Blossom Music Center, locally referred to simply as Blossom, is an outdoor amphitheatre in Cuyahoga Falls, Ohio, United States. The venue is the summer home of The Cleveland Orchestra and the site of the ensemble’s annual Blossom Festival. Blossom Music Center is owned by the Musical Arts Association, the Orchestra’s parent organization.

==History==
The Blossom Music Center is named after the families of Dudley S. Blossom Sr., and Dudley S. Blossom Jr. The former had served as the president of the Musical Arts Association from 1936 to 1938, and his widow Elizabeth and daughter-in-law Emily continued to support the Musical Arts Association after Dudley Jr.’s death in 1961. The Board’s president, Frank E. Joseph, felt that the Blossom family was “more deserving of the honor than any other Cleveland family.” The pavilion is constructed of slate and tubular steel, and seats 6,051 people. Behind the pavilion is a general-admission lawn section, which can seat an additional 15,000 audience members. The venue is also host to a full summer schedule of popular music acts and symphonic performances. Blossom’s natural parabolic setting, the pavilion’s sloping slate roof, and the countryside’s wooded surroundings distinguish it from other contemporary amphitheaters.

For many years, members of The Cleveland Orchestra had struggled to gain year-round employment playing music. During the early 1950s, summer performances were held at Public Hall in downtown Cleveland and, on occasion, in the outfield of Cleveland Stadium before Indians’ games. In the mid-1960s, music director George Szell was driven to find employment for his musicians throughout the summer months. Beginning in 1965, the Musical Arts Association began to investigate possible sites on which to build the Orchestra’s new summer home. Szell had a clear vision in mind: “It is of course IMPERATIVE to have such an installation for the summer, it seems to me even more important to have it turn out to be exceptional, absolutely first rate, terribly attractive...”

In July 1966, the Musical Arts Association decided to purchase 571 acre of land near in what was then Northampton Township, approximately 10 mi north of Akron and about 30 mi south of Cleveland. Eventually, more land was acquired to bring the total amount owned by the Musical Arts Association to 800 acre.

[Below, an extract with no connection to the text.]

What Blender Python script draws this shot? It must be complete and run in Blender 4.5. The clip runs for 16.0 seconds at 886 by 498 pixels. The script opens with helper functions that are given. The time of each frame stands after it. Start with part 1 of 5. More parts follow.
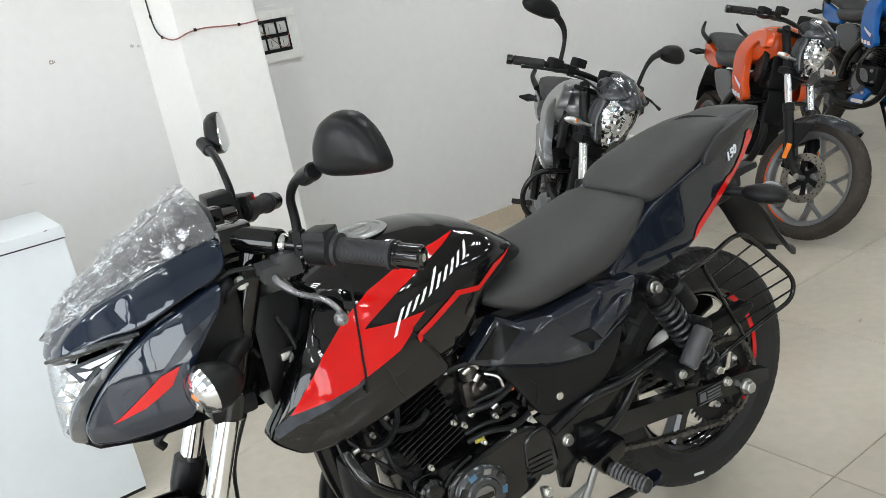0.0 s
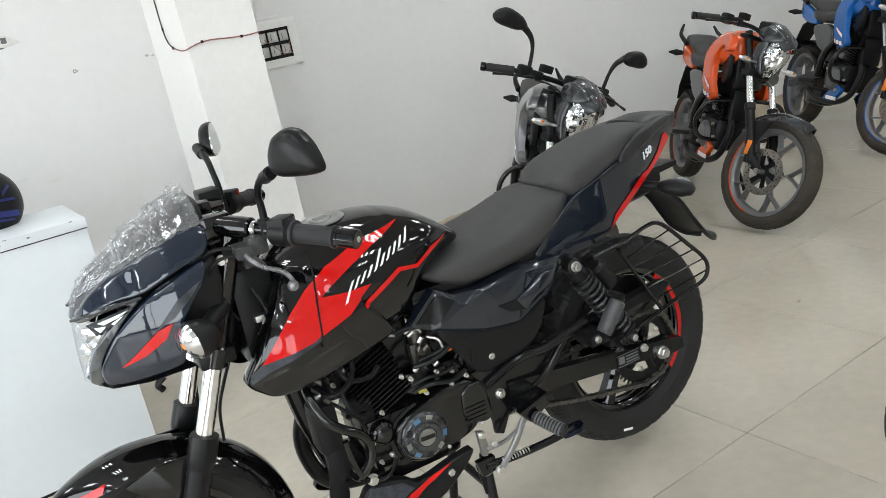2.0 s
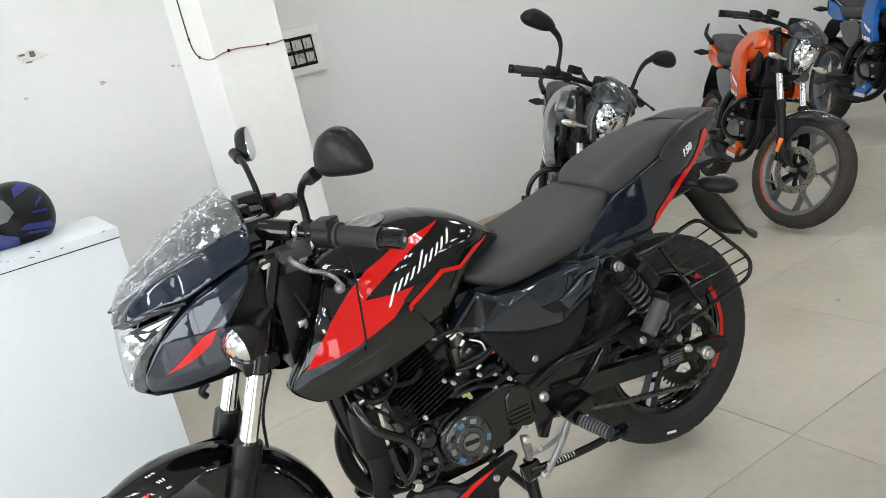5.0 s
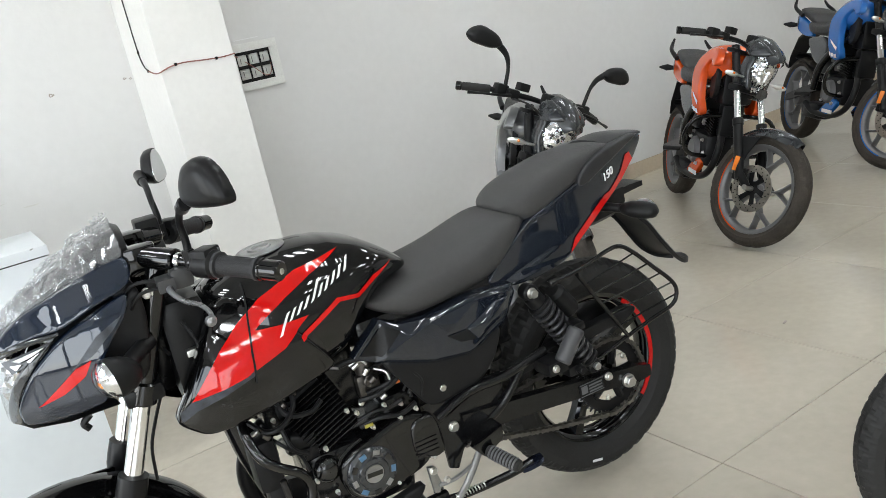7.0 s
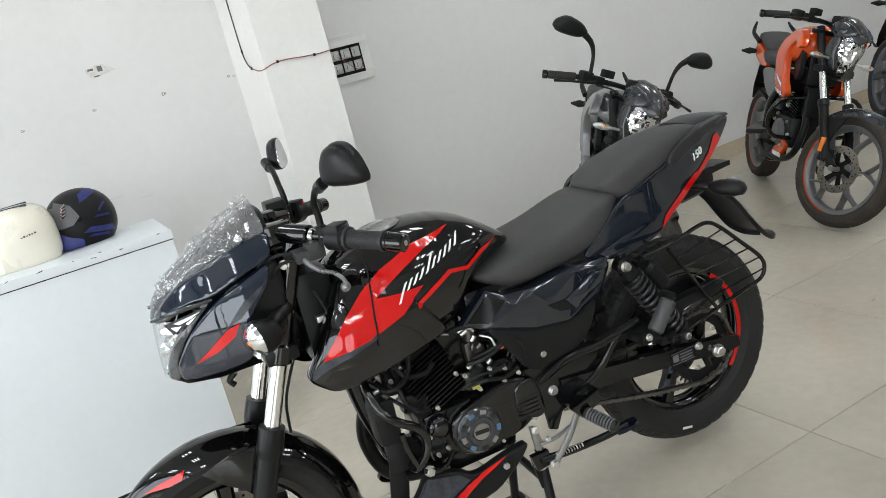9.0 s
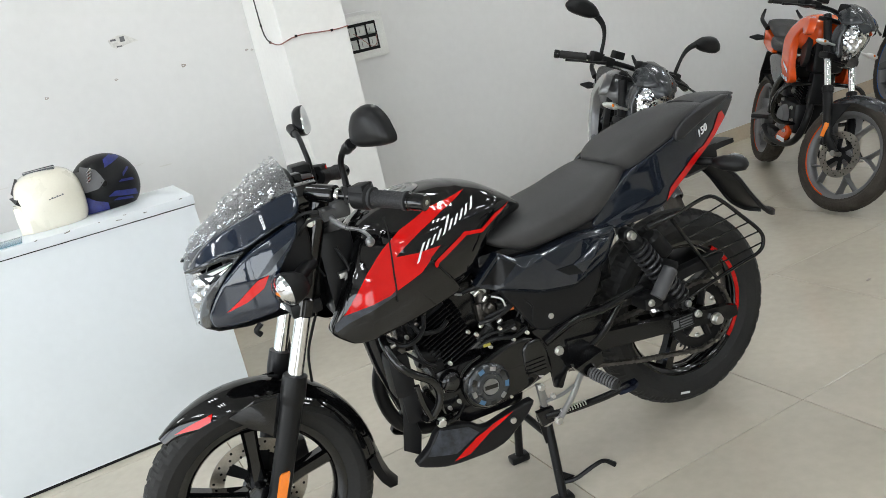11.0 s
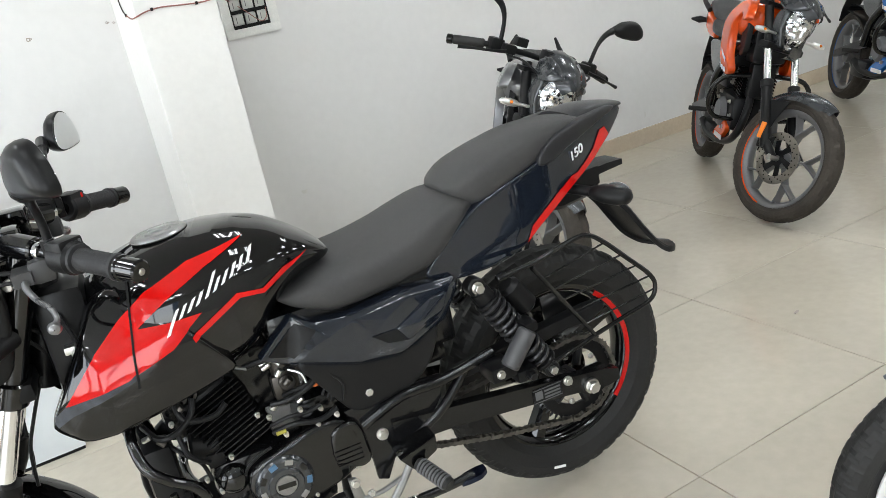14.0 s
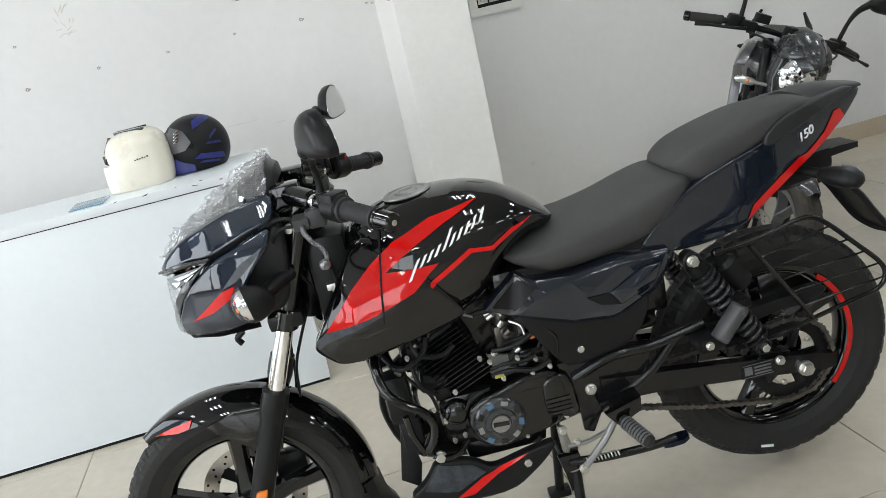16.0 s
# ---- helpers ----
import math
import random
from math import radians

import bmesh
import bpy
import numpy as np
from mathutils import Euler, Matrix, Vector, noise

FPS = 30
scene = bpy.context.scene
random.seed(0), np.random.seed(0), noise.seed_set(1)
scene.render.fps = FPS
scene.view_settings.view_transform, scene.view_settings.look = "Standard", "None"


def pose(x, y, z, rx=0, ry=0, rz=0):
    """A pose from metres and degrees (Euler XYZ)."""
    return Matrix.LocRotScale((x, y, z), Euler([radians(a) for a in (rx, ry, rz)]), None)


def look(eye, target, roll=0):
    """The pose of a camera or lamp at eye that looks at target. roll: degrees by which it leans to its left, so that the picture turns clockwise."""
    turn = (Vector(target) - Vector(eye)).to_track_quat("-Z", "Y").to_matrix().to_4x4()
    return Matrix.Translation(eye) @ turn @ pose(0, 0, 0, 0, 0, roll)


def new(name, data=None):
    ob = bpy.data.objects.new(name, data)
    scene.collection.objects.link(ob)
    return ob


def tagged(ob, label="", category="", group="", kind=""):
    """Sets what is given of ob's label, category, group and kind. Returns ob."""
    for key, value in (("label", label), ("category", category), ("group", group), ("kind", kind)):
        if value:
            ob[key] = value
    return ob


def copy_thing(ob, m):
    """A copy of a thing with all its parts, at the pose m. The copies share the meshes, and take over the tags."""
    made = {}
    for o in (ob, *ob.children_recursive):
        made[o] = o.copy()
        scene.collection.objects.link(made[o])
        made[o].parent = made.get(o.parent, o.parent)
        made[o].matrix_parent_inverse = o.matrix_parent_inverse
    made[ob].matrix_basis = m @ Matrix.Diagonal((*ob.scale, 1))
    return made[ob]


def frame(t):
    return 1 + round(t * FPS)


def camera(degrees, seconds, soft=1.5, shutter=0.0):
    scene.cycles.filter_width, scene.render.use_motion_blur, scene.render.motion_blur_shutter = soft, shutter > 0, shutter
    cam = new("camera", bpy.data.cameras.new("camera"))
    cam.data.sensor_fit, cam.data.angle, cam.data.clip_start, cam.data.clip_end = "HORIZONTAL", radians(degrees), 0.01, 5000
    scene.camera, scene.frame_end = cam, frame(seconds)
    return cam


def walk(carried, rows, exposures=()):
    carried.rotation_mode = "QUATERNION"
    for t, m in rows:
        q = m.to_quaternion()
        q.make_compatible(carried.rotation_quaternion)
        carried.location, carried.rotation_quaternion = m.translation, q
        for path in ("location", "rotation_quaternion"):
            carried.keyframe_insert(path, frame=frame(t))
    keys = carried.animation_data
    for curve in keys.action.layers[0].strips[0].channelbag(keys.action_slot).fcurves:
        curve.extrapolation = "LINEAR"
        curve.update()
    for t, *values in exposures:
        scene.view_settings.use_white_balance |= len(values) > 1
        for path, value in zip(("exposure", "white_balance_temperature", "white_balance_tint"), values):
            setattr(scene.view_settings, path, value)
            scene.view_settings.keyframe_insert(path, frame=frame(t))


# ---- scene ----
cam = camera(57.5, 16.0, soft=0.4)

PATH = [
    (0, (-1.284, -1.313, 1.292), (-0.431, 0.402, 0.714), -10.8),
    (0.5, (-1.338, -1.398, 1.311), (-0.521, 0.338, 0.743), -11.4),
    (1, (-1.408, -1.515, 1.319), (-0.592, 0.22, 0.751), -11.5),
    (1.5, (-1.407, -1.589, 1.334), (-0.596, 0.143, 0.75), -11.2),
    (2, (-1.289, -1.675, 1.34), (-0.486, 0.061, 0.756), -11.4),
    (2.5, (-1.214, -1.743, 1.331), (-0.452, 0.015, 0.761), -11.9),
    (3, (-1.202, -1.764, 1.337), (-0.514, 0.031, 0.787), -12.7),
    (3.2, (-1.21, -1.761, 1.335), (-0.544, 0.044, 0.791), -12.9),
    (5.3, (-1.345, -1.611, 1.328), (-0.544, 0.134, 0.769), -12.2),
    (5.5, (-1.351, -1.603, 1.336), (-0.532, 0.134, 0.776), -11.8),
    (6, (-1.347, -1.596, 1.323), (-0.508, 0.133, 0.77), -11.6),
    (6.5, (-1.25, -1.636, 1.324), (-0.404, 0.089, 0.77), -11.5),
    (7, (-1.123, -1.679, 1.315), (-0.339, 0.08, 0.775), -12.2),
    (7.5, (-1.099, -1.706, 1.326), (-0.427, 0.107, 0.815), -13.3),
    (8, (-1.093, -1.718, 1.319), (-0.454, 0.107, 0.808), -13.6),
    (8.5, (-1.138, -1.752, 1.326), (-0.519, 0.077, 0.806), -14.0),
    (9, (-1.254, -1.795, 1.339), (-0.634, 0.034, 0.818), -14.1),
    (9.2, (-1.28, -1.823, 1.333), (-0.666, 0.009, 0.816), -14.2),
    (11.3, (-1.332, -1.891, 1.324), (-0.721, -0.071, 0.763), -12.5),
    (11.5, (-1.308, -1.881, 1.319), (-0.686, -0.065, 0.755), -12.3),
    (12, (-1.198, -1.819, 1.32), (-0.549, -0.015, 0.75), -12.4),
    (12.5, (-1.051, -1.782, 1.32), (-0.398, 0.021, 0.751), -13.3),
    (13, (-0.966, -1.768, 1.312), (-0.252, 0.006, 0.726), -13.6),
    (13.5, (-0.884, -1.666, 1.307), (-0.09, 0.06, 0.681), -12.9),
    (14, (-0.801, -1.562, 1.29), (-0.163, 0.22, 0.645), -11.6),
    (14.5, (-0.713, -1.594, 1.294), (-0.341, 0.271, 0.675), -11.5),
    (15, (-0.689, -1.638, 1.29), (-0.533, 0.264, 0.691), -12.7),
    (15.5, (-0.728, -1.684, 1.309), (-0.628, 0.223, 0.716), -13.2),
    (16, (-0.832, -1.709, 1.318), (-0.729, 0.198, 0.726), -13.0),
]
walk(cam, [(t, look(e, g, r)) for t, e, g, r in PATH],
     [(0, 0.05), (2.5, -0.03), (3, -0.09), (5.5, 0.08), (6.8, 0.10), (7.5, -0.08), (9, -0.14), (11.5, -0.08), (12, 0.03), (12.5, 0.02), (13.5, 0.18), (14, 0.25), (14.5, 0.15), (15.2, -0.08), (16, -0.18)])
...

By 1967, the Musical Arts Association would launch its “Half Century Campaign” to raise money for the construction of Blossom’s pavilion. The initial collaboration included Connecticut-based acoustician Christopher Jaffe and Cleveland architectural firm Shafer, Flynn and Van Dijk, which oversaw the modeling and building of the amphitheater. As construction proceeded, Jaffe was replaced by German recording engineer Heinrich Heilholz, whom Szell preferred. The fundraising campaign reached its goal of $6.6 million, and ground was broken on July 2, 1967.

The Blossom Festival’s inaugural concert, featuring Beethoven’s Ninth Symphony conducted by Szell, took place on July 19, 1968, with a live television broadcast on WKYC-TV3. Soloists in the 9th included soprano Phyllis Curtin, mezzo Jane Hobson, tenor Ernst Haefliger, and bass Thomas Paul. The following year the Orchestra hosted its first Fourth of July concert at Blossom — led by Meredith Willson, who composed The Music Man.

In 2003, Blossom underwent a $17 million renovation intended to enhance a number of areas across the venue, including the sound system, stage, guest services, parking lots, and landscaping. In a transaction designed to give the Orchestra a financial boost and protect Blossom’s natural surroundings, the Musical Arts Association sold 580 acres of the site’s undeveloped land to Cuyahoga Valley National Park in 2011.

Blossom is also widely used for popular music events, especially folk, rock, and country. The largest recorded show attendance at Blossom was for a Blood, Sweat and Tears concert in 1969, just one year after the venue's opening, totaling in 24,364. An unofficial estimate to a Pink Floyd concert in 1973 claims 32,000 were in attendance. The amphitheater has played host to many music festivals, Lollapalooza, Mayhem Festival, Ozzfest, and Vans Warped Tour. The Michael Stanley Band, intensely popular in Northeast Ohio, but virtually unknown elsewhere, set an attendance record, of 74,404, with four sold-out shows, on August 25–26 and 30–31, 1982. Rock artist James Taylor was the first artist to play double nights at the amphitheater in 1979, with a combined attendance of over 42,000.